In realtà questa forma di antisemitismo per certi versi non andrebbe nemmeno considerata come tale: come detto, è semplice iconoclastia aggiornata al fatidico Spirito dei Tempi. Tuttavia, per quanto disdicevole, credo non si possa far molto per contrastarlo, soprattutto perché i suoi censori odierni sono appunto gli stessi che hanno sostenuto il diritto di bestemmia finché hanno potuto. Perciò quando una ragazza, spiaccicandosi addosso una zanzara, esclama “Le mie braccia sembrano Auschwitz!” (esperienza personale), o quando un gruppo di studenti intona sull’autobus il coretto ingiurioso di cui sopra, non c’è modo di ribattere senza apparire bigotti. Al contrario, più ci si impegna a contrastare il fenomeno e più esso si inasprisce, perché tale è la “dinamica della provocazione”: probabilmente un giorno sentiremo esclamare direttamente per strada “Pu**ana la Shoah” oppure “Por*o Olocausto”.
Non credo quindi esista una soluzione. Le comunità ebraiche potrebbero forse imporre il riposizionamento sui tram dei bei cartelli di una volta (“La persona civile non sputa in terra e non bestemmia la Shoah”), ma dovrebbero farlo adattandoli all’odierna sensibilità dei noachici, perché oggi reprimere la creatività (soprattutto quella dei giovani) è una cosa da oscurantisti, e anche l’ultimo scampolo di “religione civile” che ci siamo dati (o ci hanno imposto) alla fine ne uscirebbe distrutta.
Bisogna invero aggiungere che, nonostante gli ebrei oggi si siano accaparrati quasi tutte le virtù dei goyim (i quali non le possono mettere in pratica, specialmente se cristiani, in quanto verrebbero come minimo tacciati di “paganesimo”), la forza corrosiva del nichilismo sembra invincibile. A tal proposito ricordo una querelle di qualche anno fa, scoppiata tra la comunità ebraica australiana e una pittrice (tale Jo Frederiks) che aveva organizzato un’esposizione di quadri riprendendo l’iconografia classica di Auschwitz, aggiungedo però pecore e vacche al posto degli ebrei.
Nonostante le proteste del B’nai B’rith (!), nessun provvedimento venne preso nei confronti dell’artista, che anzi poté spensieratamente dichiarare che «gli ebrei non detengono i diritti sulla parola “olocausto”». È deprimente che nemmeno la massoneria ebraica sia in grado di fermare la dissoluzione quando si maschera nelle vesti dell’animalismo (sarà questo il famigerato “lupo travestito d’agnello”?). Del resto, come avevamo segnalato le vacche sacre non sono solo quelle dipinte dalla Frederiks, dal momento che nelle librerie italiane possono circolare volumi contenenti scempiaggini del tipo “Ebreo è soltanto l’altro nome dell’avidità” solo perché firmati da Osho.

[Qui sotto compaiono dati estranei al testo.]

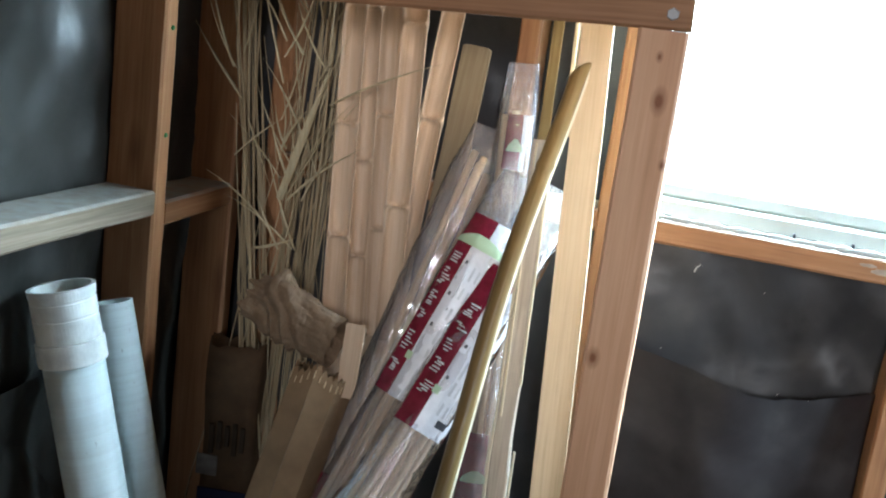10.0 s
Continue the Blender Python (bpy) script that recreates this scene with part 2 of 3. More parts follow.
def empty(name, m=None):
    ob = new(name)
    ob.empty_display_size = 0.05
    if m is not None:
        ob.matrix_basis = m
    return ob


def add_box(bm, x0, x1, y0, y1, z0, z1, bevel=0.0):
    got = bmesh.ops.create_cube(bm, size=1, matrix=Matrix.LocRotScale(((x0 + x1) / 2, (y0 + y1) / 2, (z0 + z1) / 2), None, (x1 - x0, y1 - y0, z1 - z0)))
    if bevel:
        edges = list({e for v in got["verts"] for e in v.link_edges})
        bmesh.ops.bevel(bm, geom=edges, offset=bevel, segments=1, affect="EDGES", clamp_overlap=True)
    return bm


def box(x0, x1, y0, y1, z0, z1, bevel=0.0):
    return add_box(bmesh.new(), x0, x1, y0, y1, z0, z1, bevel)


def along(p0, p1, front=(0, -1, 0)):
    """The pose at p0 whose z runs to p1 and whose -y looks to the front; and the length."""
    a = Vector(p1) - Vector(p0)
    z = a.normalized()
    y = -(Vector(front) - z * z.dot(Vector(front))).normalized()
    x = y.cross(z)
    m = Matrix((x, y, z)).transposed().to_4x4()
    return Matrix.Translation(p0) @ m, a.length


def loft(rings, closed=True, caps=True):
    """A skin over rings of points."""
    bm = bmesh.new()
    rows = [[bm.verts.new(p) for p in ring] for ring in rings]
    n = len(rows[0])
    for a, b in zip(rows, rows[1:]):
        for i in range(n if closed else n - 1):
            j = (i + 1) % n
            bm.faces.new((a[i], a[j], b[j], b[i]))
    if closed and caps:
        bm.faces.new(rows[0])
        bm.faces.new(rows[-1])
    return bm


def timber(length, w, d, seed=0, wob=0.0012, bow=0.0, step=0.05, tip=0.0):
    """A sawn stick along z with soft arrises and a slightly uneven outline."""
    b = min(0.004, w * 0.12, d * 0.2)
    sec = [(-w / 2 + b, -d / 2), (w / 2 - b, -d / 2), (w / 2, -d / 2 + b), (w / 2, d / 2 - b), (w / 2 - b, d / 2), (-w / 2 + b, d / 2), (-w / 2, d / 2 - b), (-w / 2, -d / 2 + b)]
    n = max(3, int(length / step))
    rings = []
    zs = [length * k / n for k in range(n + 1)]
    if tip:
        zs = [z for z in zs if z < length - tip] + [length - tip * (1 - u) for u in (0, 0.3, 0.55, 0.75, 0.9, 1)]
    for z in zs:
        o = bow * math.sin(math.pi * z / length)
        t = max(0.0, 1 - (length - z) / tip) if tip else 0.0
        t = 0.55 + 0.45 * math.sqrt(1 - t * t)
        rings.append([(x * t + o + wob * noise.noise((x * 60, y * 60 + seed * 7.3, z * 9)), y + wob * noise.noise((x * 50 + 9, y * 50 + seed * 3.1, z * 9)), z) for x, y in sec])
    return loft(rings)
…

Ci sono troppi idoli con i quali il filosemitismo deve scontrarsi per mantenere la sua supremazia nella coscienza collettiva: per evitare il logorio del vittimismo moderno, le comunità ebraiche si accaniscono sempre sui “vasi di terracotta”, individuando il capro espiatorio di volta in volta in un delinquente di periferia, un prete tradizionalista, un blogger anonimo o uno storico negazionista. Quanto potrà andare avanti questo giochetto? Lo sapremo alla prossima Giornata della Memoria, o a quell’altra ancora.